• [Given problem]: Check each line of the material below for "with", then copy the ones that contain it.

## Start Data supplied

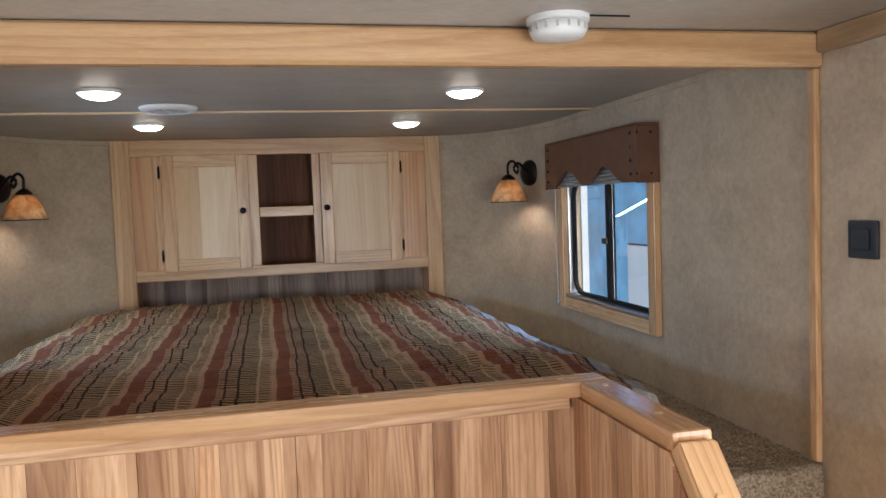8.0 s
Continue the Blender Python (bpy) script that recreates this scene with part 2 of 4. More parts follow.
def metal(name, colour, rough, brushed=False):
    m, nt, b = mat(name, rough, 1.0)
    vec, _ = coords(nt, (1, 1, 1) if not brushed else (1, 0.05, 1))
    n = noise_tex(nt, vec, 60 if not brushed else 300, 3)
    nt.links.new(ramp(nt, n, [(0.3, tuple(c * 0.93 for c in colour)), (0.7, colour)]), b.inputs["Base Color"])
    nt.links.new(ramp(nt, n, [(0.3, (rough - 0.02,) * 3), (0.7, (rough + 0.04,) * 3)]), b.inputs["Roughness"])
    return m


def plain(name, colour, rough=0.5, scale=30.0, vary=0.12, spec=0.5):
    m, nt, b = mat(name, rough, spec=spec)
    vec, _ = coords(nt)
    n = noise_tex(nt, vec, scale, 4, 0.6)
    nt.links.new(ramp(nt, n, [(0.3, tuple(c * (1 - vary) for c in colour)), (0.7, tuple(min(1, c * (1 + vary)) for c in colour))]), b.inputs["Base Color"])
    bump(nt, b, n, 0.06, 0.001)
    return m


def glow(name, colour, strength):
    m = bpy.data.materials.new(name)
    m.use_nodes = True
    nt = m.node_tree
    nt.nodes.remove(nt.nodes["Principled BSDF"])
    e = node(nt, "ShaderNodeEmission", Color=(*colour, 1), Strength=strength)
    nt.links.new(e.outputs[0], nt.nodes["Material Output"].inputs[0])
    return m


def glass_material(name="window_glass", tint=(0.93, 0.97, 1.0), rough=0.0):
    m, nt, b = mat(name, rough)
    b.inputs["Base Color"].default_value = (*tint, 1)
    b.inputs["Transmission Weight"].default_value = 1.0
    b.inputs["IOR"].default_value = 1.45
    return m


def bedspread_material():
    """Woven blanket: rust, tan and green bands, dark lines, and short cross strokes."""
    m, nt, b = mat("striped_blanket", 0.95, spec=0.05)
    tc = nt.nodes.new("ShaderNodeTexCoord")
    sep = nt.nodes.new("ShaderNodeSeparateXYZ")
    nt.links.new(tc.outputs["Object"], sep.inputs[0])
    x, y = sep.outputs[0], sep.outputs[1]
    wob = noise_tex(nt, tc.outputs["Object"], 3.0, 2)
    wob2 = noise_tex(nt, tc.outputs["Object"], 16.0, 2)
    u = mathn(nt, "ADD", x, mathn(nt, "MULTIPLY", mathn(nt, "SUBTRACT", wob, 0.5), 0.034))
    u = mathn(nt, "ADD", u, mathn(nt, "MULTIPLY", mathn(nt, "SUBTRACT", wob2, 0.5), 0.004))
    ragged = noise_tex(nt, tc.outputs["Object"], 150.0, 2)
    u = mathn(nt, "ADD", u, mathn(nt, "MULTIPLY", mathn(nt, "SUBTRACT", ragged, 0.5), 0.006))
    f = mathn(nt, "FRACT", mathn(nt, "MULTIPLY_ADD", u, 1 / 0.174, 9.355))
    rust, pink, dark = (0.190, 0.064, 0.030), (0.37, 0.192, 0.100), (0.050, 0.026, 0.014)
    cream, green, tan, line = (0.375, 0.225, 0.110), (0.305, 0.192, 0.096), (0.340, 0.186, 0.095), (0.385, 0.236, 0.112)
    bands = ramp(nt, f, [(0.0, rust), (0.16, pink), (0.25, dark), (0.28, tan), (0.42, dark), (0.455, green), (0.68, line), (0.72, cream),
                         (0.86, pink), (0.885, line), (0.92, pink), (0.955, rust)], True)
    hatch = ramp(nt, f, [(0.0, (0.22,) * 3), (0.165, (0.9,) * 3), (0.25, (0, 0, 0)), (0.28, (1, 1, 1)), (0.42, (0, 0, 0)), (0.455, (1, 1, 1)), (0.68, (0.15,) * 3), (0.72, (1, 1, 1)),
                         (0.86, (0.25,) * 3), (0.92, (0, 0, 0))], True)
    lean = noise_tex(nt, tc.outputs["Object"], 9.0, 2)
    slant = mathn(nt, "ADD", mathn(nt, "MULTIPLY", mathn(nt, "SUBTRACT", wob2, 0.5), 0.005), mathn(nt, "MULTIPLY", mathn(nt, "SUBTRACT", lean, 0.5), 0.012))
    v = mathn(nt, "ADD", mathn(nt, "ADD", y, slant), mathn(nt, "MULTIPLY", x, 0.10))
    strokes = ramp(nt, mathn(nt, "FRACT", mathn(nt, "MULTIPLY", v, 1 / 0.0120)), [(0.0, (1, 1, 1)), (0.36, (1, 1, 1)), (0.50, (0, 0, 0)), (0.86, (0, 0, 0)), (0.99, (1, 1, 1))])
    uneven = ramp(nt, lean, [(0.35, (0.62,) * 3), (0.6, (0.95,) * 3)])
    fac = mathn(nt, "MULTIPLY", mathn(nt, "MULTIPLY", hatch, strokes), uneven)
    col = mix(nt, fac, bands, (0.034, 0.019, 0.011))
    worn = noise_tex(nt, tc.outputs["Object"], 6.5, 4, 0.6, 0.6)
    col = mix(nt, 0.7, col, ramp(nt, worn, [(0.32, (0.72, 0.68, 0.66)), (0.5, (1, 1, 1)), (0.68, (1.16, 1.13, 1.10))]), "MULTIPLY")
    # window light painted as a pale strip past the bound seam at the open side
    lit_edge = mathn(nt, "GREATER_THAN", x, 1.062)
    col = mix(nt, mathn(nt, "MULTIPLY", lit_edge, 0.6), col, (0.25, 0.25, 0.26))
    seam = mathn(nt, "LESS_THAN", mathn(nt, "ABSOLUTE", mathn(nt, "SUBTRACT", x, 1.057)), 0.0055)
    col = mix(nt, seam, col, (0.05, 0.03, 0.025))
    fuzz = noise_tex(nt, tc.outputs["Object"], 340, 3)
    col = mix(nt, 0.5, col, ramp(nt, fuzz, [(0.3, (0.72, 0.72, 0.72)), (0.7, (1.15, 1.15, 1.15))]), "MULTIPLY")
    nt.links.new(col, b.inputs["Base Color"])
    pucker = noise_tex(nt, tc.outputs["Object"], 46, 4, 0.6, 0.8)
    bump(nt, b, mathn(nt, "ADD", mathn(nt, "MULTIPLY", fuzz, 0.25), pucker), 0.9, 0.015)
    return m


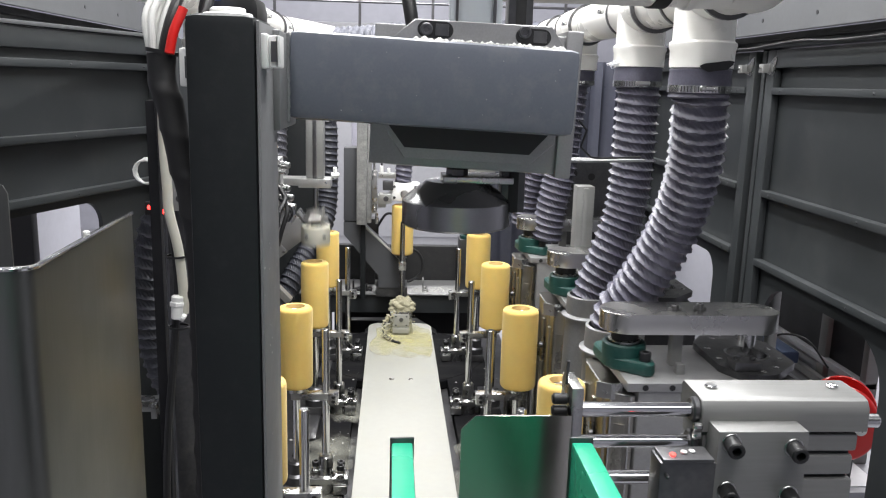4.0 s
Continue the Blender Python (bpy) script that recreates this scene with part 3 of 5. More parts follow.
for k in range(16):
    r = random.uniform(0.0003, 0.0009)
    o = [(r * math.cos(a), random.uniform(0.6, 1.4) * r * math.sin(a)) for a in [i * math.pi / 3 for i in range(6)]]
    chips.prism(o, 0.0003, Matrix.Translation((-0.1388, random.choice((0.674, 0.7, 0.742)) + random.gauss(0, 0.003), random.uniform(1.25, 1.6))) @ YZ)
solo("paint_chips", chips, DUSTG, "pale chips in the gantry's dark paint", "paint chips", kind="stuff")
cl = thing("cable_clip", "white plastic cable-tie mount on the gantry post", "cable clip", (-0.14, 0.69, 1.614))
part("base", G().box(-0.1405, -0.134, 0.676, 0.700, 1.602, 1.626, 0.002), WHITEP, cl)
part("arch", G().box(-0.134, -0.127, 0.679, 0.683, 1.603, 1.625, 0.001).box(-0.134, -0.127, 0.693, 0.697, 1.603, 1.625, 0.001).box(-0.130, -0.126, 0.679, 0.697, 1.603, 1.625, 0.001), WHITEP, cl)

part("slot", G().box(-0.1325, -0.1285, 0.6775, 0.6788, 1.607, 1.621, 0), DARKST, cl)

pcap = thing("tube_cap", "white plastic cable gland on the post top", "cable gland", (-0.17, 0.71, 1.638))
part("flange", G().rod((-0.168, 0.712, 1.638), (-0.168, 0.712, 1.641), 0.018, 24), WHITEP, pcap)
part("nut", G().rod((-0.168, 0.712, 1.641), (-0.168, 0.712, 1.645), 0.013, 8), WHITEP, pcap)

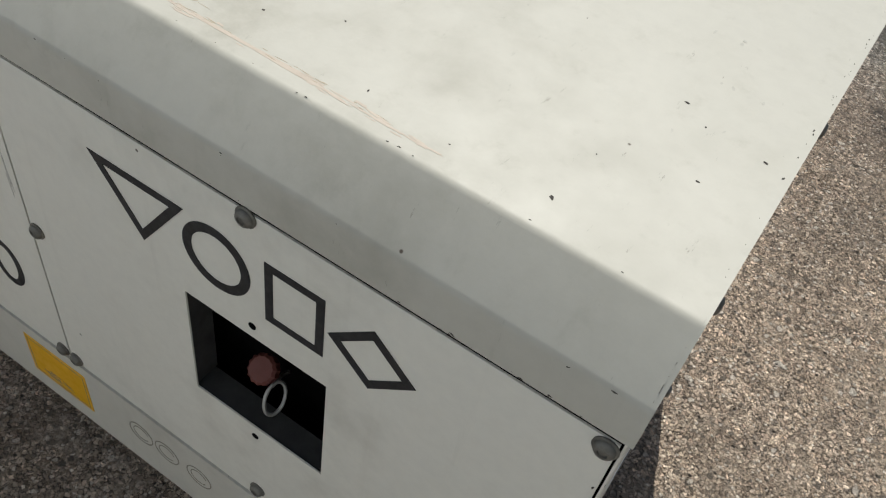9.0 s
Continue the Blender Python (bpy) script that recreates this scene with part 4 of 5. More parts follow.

## End Data supplied

• [Reply to the exercise]:
Continue the Blender Python (bpy) script that recreates this scene with part 2 of 4. More parts follow.
Continue the Blender Python (bpy) script that recreates this scene with part 3 of 5. More parts follow.
Continue the Blender Python (bpy) script that recreates this scene with part 4 of 5. More parts follow.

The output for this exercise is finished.